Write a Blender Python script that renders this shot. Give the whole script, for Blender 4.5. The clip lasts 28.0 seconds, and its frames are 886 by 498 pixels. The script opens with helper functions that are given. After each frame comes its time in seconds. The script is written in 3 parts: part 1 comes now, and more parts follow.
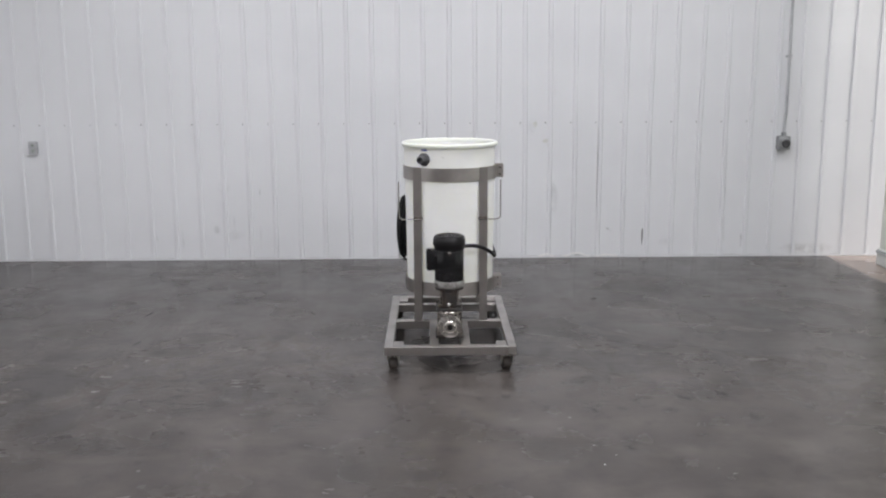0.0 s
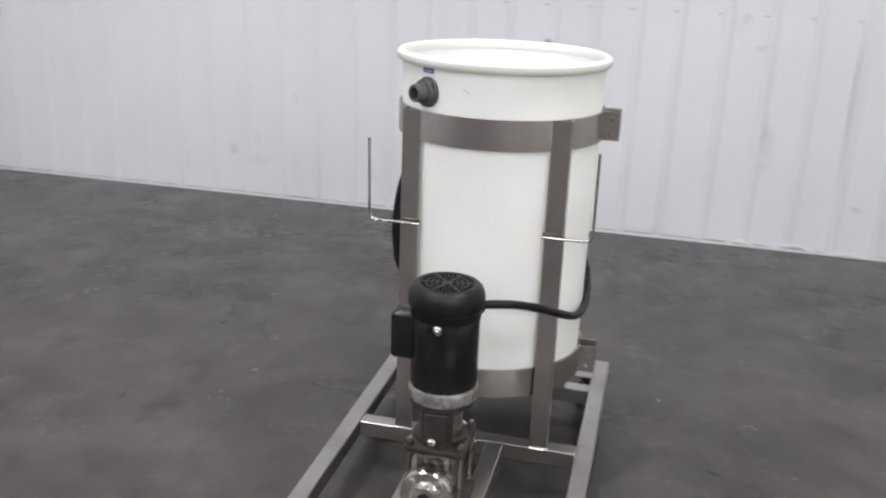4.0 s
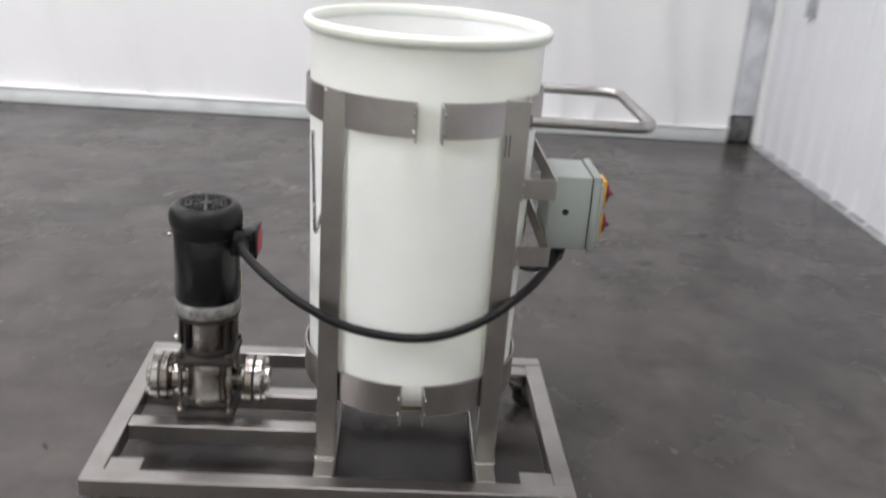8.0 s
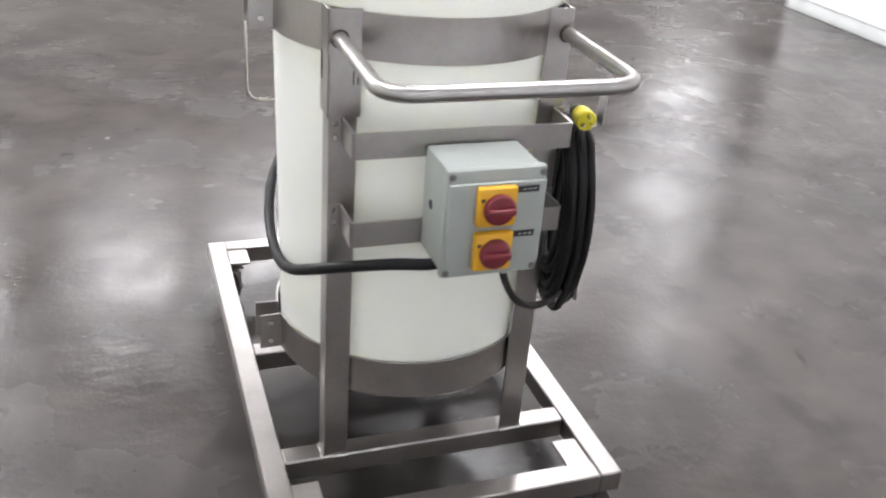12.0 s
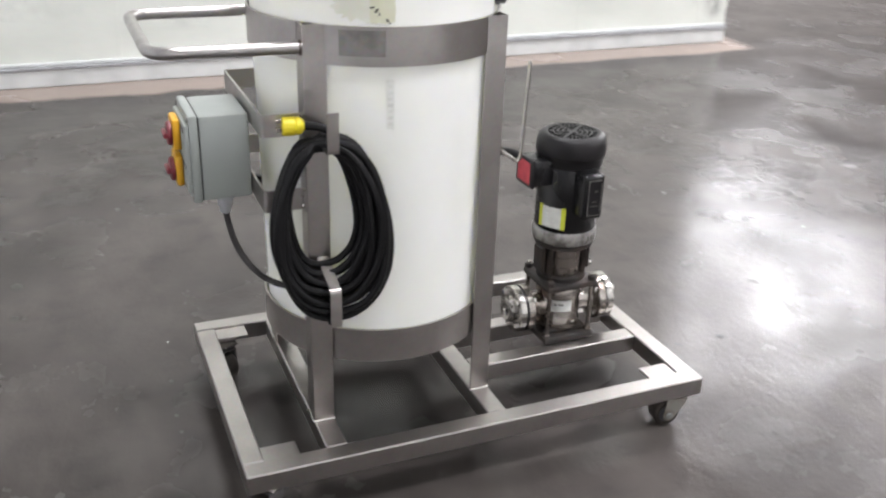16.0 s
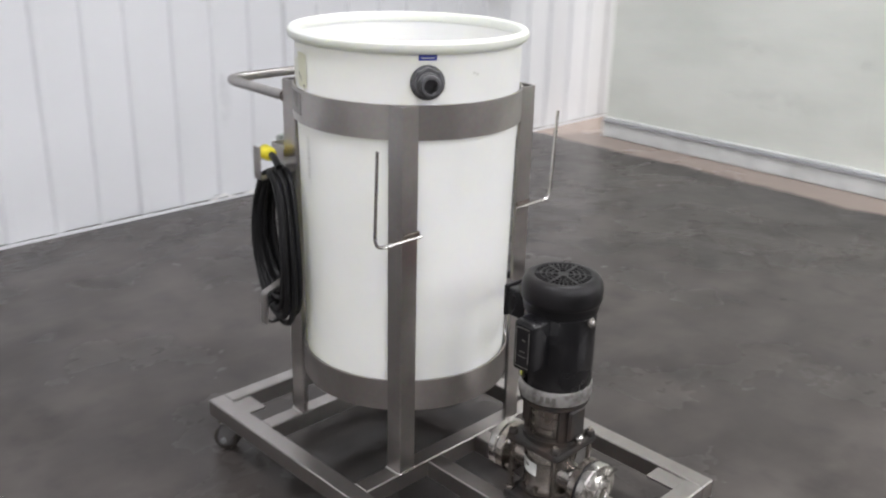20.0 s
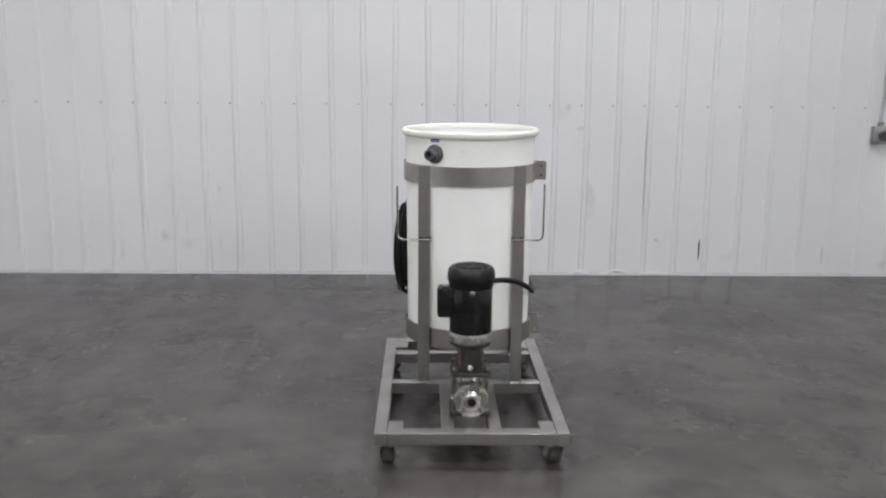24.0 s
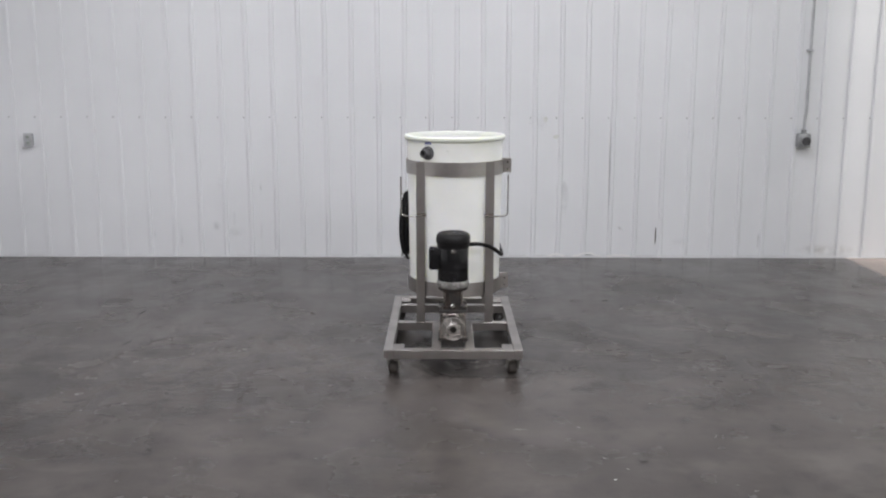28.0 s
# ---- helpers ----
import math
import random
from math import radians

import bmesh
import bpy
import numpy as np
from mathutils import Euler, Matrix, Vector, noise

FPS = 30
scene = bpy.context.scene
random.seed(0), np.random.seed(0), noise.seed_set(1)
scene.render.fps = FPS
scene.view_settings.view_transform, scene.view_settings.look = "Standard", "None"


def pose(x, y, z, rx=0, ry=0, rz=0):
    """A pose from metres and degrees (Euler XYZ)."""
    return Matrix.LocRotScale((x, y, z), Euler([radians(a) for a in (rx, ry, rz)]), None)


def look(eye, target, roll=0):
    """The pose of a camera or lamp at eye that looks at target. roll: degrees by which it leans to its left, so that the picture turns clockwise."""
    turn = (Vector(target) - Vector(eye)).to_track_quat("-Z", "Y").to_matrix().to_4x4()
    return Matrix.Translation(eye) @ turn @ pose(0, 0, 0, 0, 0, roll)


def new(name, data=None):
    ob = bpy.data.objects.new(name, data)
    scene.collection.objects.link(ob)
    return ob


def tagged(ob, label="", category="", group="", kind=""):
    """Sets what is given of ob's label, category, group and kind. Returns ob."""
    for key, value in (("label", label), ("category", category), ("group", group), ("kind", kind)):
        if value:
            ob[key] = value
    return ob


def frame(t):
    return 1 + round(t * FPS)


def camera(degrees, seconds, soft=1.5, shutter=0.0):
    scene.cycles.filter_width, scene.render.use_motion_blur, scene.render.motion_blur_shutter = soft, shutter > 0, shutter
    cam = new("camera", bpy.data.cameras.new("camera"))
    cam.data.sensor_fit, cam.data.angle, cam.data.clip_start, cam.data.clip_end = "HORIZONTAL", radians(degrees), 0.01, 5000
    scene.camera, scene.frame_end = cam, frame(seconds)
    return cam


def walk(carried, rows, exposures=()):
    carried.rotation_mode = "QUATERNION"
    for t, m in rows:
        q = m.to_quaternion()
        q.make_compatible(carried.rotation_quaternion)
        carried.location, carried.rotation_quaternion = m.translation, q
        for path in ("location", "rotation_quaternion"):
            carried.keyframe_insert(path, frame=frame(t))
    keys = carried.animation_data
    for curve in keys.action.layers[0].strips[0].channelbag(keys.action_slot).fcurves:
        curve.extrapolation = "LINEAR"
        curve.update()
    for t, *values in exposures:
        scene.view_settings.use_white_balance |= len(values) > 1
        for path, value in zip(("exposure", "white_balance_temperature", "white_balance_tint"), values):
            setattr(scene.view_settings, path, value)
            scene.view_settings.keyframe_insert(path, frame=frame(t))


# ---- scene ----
cam = camera(50.4, 28.0, 2.1, 0.8)
PATH = [
    (0, (-0.094, -5.15, 1.704), (-0.073, -3.186, 1.328), -0.3),
    (0.5, (-0.115, -4.993, 1.686), (-0.085, -3.032, 1.299), -0.2),
    (1, (-0.114, -4.637, 1.673), (-0.08, -2.678, 1.274), 0.5),
    (1.5, (-0.129, -4.155, 1.664), (-0.112, -2.196, 1.26), 0.4),
    (2, (-0.146, -3.595, 1.634), (-0.067, -1.659, 1.139), 0.3),
    (2.5, (-0.114, -3.053, 1.618), (-0.026, -1.129, 1.08), 0.4),
    (3, (-0.032, -2.54, 1.593), (0.05, -0.625, 1.021), 1.0),
    (3.5, (0.165, -2.146, 1.574), (0.047, -0.245, 0.962), 1.9),
    (5.5, (1.643, -1.183, 1.543), (0.362, 0.221, 0.921), 2.5),
    (6, (1.964, -0.872, 1.542), (0.499, 0.346, 0.932), 2.8),
    (6.5, (2.181, -0.508, 1.555), (0.557, 0.487, 0.946), 3.1),
    (7, (2.326, -0.115, 1.552), (0.583, 0.631, 0.914), 4.4),
    (7.5, (2.348, 0.317, 1.548), (0.508, 0.747, 0.893), 5.5),
    (8, (2.351, 0.73, 1.542), (0.482, 0.841, 0.839), 4.1),
    (8.5, (2.235, 1.131, 1.525), (0.423, 0.926, 0.705), 2.4),
    (9, (2.119, 1.474, 1.522), (0.395, 0.966, 0.645), 2.3),
    (9.5, (1.946, 1.764, 1.526), (0.322, 1.027, 0.62), 2.6),
    (10, (1.703, 2.044, 1.539), (0.216, 1.065, 0.628), 2.7),
    (10.5, (1.451, 2.267, 1.533), (0.157, 1.05, 0.616), 2.3),
    (11, (1.124, 2.427, 1.53), (0.081, 1.016, 0.57), 2.3),
    (11.5, (0.861, 2.58, 1.52), (0.02, 1.023, 0.59), 3.5),
    (13.5, (-0.443, 2.515, 1.502), (-0.136, 0.796, 0.528), 1.5),
    (14, (-0.833, 2.365, 1.503), (-0.142, 0.741, 0.562), 0.3),
    (14.5, (-1.159, 2.165, 1.512), (-0.128, 0.729, 0.577), 2.1),
    (15, (-1.495, 1.993, 1.515), (-0.18, 0.796, 0.599), 1.6),
    (15.5, (-1.812, 1.751, 1.501), (-0.275, 0.81, 0.633), 1.5),
    (16, (-2.096, 1.503, 1.502), (-0.422, 0.79, 0.671), 1.8),
    (16.5, (-2.258, 1.195, 1.518), (-0.476, 0.727, 0.741), 1.1),
    (17, (-2.368, 0.852, 1.553), (-0.53, 0.708, 0.777), 0.9),
    (17.5, (-2.365, 0.51, 1.551), (-0.499, 0.635, 0.842), 1.3),
    (18, (-2.308, 0.185, 1.55), (-0.478, 0.571, 0.841), 1.5),
    (18.5, (-2.211, -0.129, 1.552), (-0.448, 0.506, 0.853), 1.6),
    (19, (-2.038, -0.447, 1.55), (-0.38, 0.419, 0.843), 2.0),
    (19.5, (-1.86, -0.733, 1.573), (-0.331, 0.348, 0.87), 1.9),
    (20, (-1.609, -0.99, 1.556), (-0.292, 0.344, 0.858), 1.4),
    (20.5, (-1.355, -1.257, 1.552), (-0.289, 0.277, 0.839), 0.7),
    (22.5, (-0.299, -2.123, 1.558), (-0.163, -0.22, 0.958), 0.7),
    (23, (-0.263, -2.498, 1.57), (-0.17, -0.581, 1.009), 0.2),
    (23.5, (-0.224, -2.926, 1.572), (-0.131, -0.981, 1.118), 1.3),
    (24, (-0.186, -3.392, 1.574), (-0.147, -1.434, 1.169), 0.5),
    (24.5, (-0.153, -3.817, 1.601), (-0.111, -1.86, 1.19), 0.7),
    (25, (-0.102, -4.206, 1.601), (-0.088, -2.243, 1.22), 0.6),
    (25.5, (-0.087, -4.542, 1.614), (-0.037, -2.579, 1.237), 0.3),
    (26, (-0.064, -4.743, 1.635), (-0.059, -2.782, 1.243), 0.1),
    (26.5, (-0.046, -4.849, 1.652), (-0.06, -2.883, 1.284), 0.4),
    (27, (-0.048, -4.879, 1.652), (-0.064, -2.911, 1.297), 0.7),
    (27.5, (-0.049, -4.884, 1.651), (-0.058, -2.92, 1.276), 0.1),
    (28, (-0.054, -4.882, 1.645), (-0.055, -2.918, 1.268), 0.1),
]
walk(cam, [(t, look(eye, target, roll)) for t, eye, target, roll in PATH],
     [(0, -0.86), (2, -0.78), (3.2, -0.62), (5.5, -0.61), (7, -0.76), (8, -0.55), (9.5, 0.04), (11, 0.06), (14, -0.17), (16, -0.20), (17, -0.04), (18, -0.27), (19, -0.4), (20.5, -0.60), (23, -0.62), (24, -0.86), (28, -0.87)])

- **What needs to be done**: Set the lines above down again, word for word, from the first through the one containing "return Matrix.LocRotScale((x, y, z), Euler([radians(a)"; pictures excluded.

- **Answer to the problem**:
Write a Blender Python script that renders this shot. Give the whole script, for Blender 4.5. The clip lasts 28.0 seconds, and its frames are 886 by 498 pixels. The script opens with helper functions that are given. After each frame comes its time in seconds. The script is written in 3 parts: part 1 comes now, and more parts follow.
0.0 s
4.0 s
8.0 s
12.0 s
16.0 s
20.0 s
24.0 s
28.0 s
# ---- helpers ----
import math
import random
from math import radians

import bmesh
import bpy
import numpy as np
from mathutils import Euler, Matrix, Vector, noise

FPS = 30
scene = bpy.context.scene
random.seed(0), np.random.seed(0), noise.seed_set(1)
scene.render.fps = FPS
scene.view_settings.view_transform, scene.view_settings.look = "Standard", "None"


def pose(x, y, z, rx=0, ry=0, rz=0):
    """A pose from metres and degrees (Euler XYZ)."""
    return Matrix.LocRotScale((x, y, z), Euler([radians(a) for a in (rx, ry, rz)]), None)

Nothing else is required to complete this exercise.